• Problem statement
Go through the data below. List every line that holds the word "with".

• Dataset entries
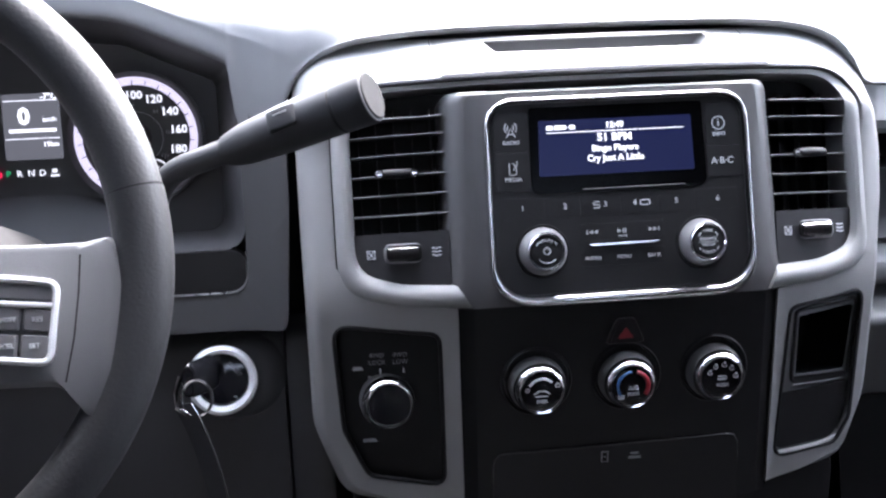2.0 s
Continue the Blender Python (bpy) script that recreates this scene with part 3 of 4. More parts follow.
---
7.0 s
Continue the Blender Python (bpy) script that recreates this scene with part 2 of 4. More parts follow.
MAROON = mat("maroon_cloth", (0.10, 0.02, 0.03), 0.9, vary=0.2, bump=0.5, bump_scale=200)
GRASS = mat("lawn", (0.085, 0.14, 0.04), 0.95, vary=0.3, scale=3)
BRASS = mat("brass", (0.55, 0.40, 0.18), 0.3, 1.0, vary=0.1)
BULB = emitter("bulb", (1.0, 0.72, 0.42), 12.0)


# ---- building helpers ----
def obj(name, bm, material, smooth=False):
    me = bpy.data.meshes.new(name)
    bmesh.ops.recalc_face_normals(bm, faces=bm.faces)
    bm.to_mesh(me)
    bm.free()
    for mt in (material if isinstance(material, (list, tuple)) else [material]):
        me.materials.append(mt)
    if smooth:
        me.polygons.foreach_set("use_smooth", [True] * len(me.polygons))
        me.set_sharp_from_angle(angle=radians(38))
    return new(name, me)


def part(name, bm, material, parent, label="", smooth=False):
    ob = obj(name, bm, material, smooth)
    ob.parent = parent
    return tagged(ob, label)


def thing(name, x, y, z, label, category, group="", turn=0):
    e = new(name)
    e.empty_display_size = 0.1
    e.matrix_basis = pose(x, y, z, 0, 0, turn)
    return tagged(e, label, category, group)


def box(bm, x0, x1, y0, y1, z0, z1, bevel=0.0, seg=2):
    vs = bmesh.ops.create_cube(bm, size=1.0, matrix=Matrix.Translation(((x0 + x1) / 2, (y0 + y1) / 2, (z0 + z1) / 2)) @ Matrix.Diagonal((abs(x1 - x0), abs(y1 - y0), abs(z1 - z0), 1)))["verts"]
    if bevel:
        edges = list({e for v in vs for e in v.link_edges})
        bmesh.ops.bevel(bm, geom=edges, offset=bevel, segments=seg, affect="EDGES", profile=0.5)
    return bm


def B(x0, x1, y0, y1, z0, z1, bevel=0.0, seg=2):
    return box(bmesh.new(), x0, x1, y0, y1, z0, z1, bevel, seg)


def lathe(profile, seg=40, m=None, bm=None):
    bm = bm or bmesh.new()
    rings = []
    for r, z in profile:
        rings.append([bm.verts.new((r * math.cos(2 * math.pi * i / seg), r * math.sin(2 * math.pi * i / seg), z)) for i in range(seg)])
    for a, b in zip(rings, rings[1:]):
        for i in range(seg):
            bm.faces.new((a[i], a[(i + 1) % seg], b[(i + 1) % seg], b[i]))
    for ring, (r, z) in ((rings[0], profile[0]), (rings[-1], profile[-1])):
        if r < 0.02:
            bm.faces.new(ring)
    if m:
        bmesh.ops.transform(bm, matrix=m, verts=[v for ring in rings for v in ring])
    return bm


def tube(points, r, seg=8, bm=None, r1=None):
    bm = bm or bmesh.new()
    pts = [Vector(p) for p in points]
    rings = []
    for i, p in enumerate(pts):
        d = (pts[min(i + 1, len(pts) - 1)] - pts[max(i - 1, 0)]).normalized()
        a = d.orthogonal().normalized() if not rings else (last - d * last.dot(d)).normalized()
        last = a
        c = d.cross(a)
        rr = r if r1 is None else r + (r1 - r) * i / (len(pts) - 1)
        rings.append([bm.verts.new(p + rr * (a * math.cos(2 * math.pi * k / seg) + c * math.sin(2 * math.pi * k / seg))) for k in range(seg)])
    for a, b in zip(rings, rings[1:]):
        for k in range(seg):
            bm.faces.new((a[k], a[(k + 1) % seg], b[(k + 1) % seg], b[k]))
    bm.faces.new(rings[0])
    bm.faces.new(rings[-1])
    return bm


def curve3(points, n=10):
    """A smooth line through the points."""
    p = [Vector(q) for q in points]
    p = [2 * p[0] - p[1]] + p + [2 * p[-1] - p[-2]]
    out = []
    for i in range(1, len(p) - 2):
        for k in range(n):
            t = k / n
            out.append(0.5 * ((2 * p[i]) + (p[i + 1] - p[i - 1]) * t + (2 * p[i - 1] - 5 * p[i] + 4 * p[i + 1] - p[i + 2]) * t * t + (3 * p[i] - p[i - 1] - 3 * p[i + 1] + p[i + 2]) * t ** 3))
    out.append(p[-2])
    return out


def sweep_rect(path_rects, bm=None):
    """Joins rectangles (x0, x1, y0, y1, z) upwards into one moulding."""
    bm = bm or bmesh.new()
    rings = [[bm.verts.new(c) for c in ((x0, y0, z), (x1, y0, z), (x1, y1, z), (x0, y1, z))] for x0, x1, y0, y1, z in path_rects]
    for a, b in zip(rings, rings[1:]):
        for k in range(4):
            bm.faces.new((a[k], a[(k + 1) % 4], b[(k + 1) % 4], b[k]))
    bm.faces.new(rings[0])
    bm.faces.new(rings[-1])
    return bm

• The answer
Continue the Blender Python (bpy) script that recreates this scene with part 3 of 4. More parts follow.
Continue the Blender Python (bpy) script that recreates this scene with part 2 of 4. More parts follow.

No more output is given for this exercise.